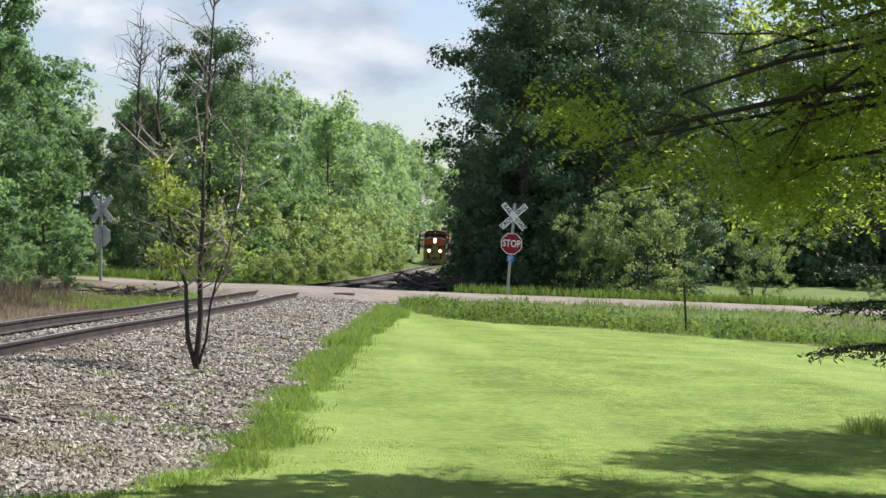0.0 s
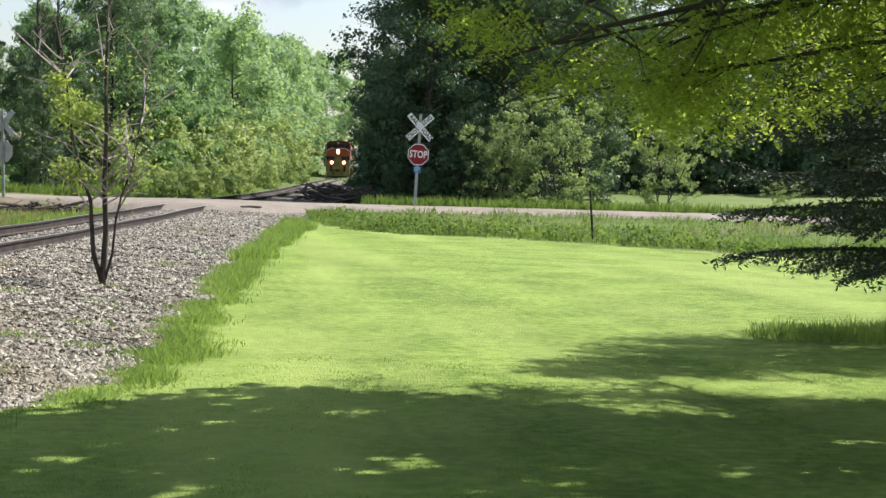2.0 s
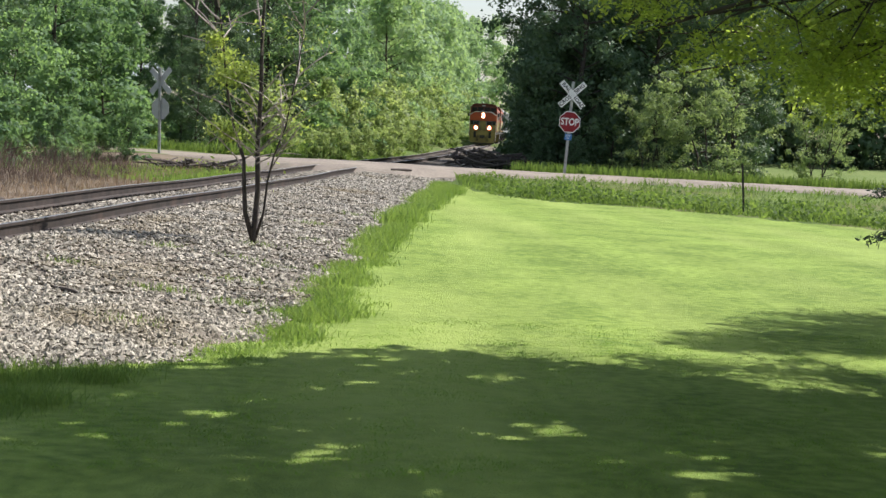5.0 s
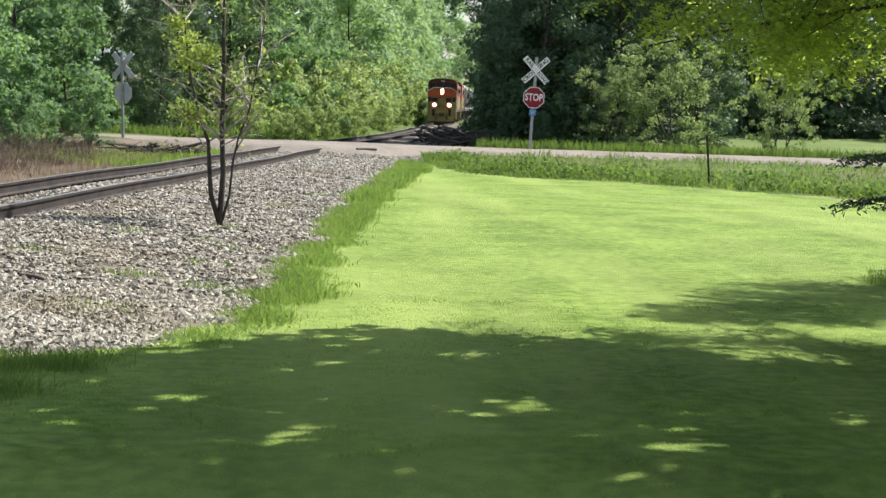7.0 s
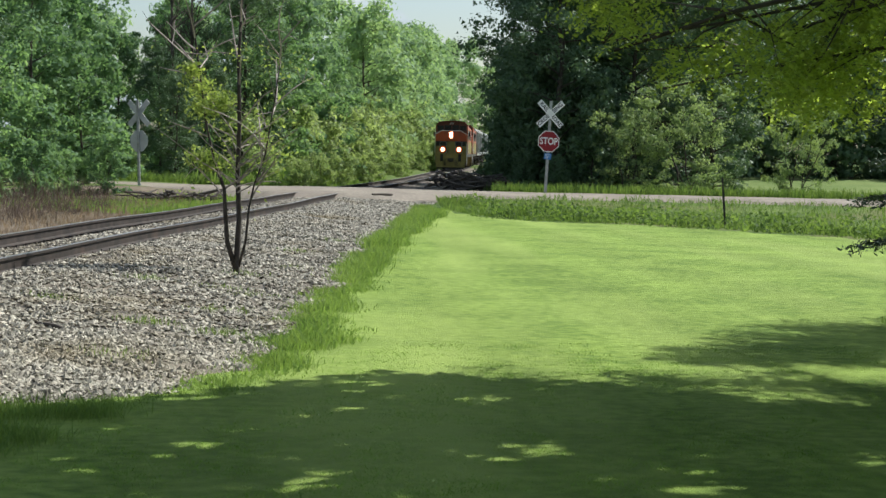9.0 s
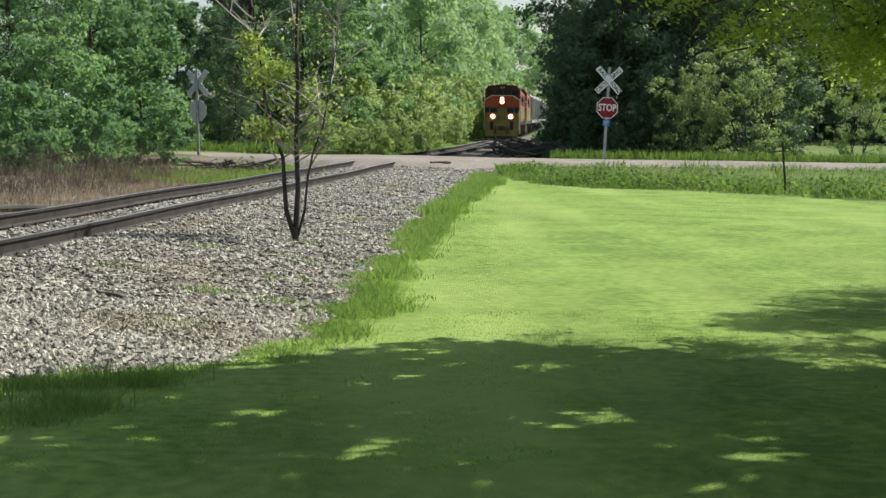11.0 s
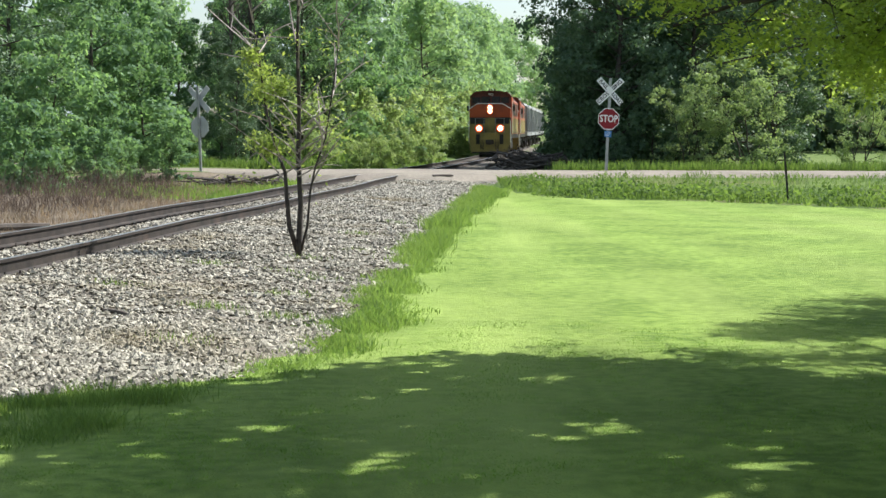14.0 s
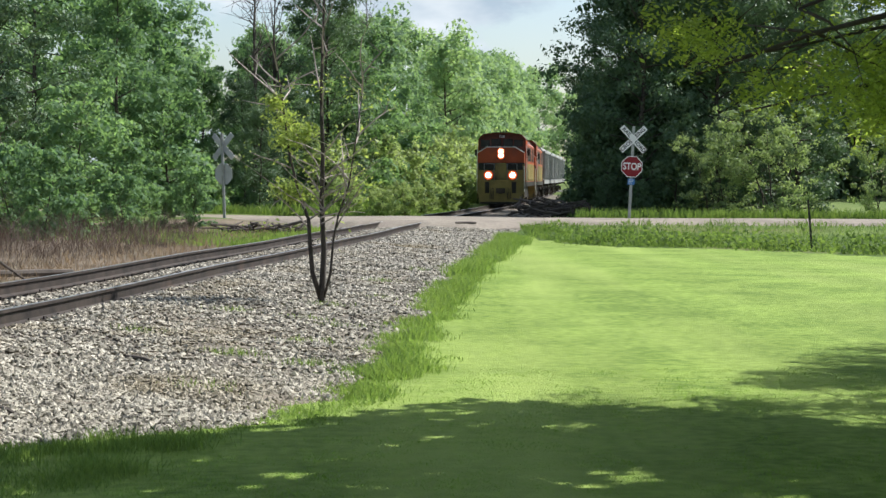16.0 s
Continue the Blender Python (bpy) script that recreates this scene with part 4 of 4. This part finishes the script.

────────────────

◆ PROBLEM TO WORK ON
Copy the whole of the material above exactly, but not its images.

◆ EXERCISE RESULT
0.0 s
2.0 s
5.0 s
7.0 s
9.0 s
11.0 s
14.0 s
16.0 s
Continue the Blender Python (bpy) script that recreates this scene with part 4 of 4. This part finishes the script.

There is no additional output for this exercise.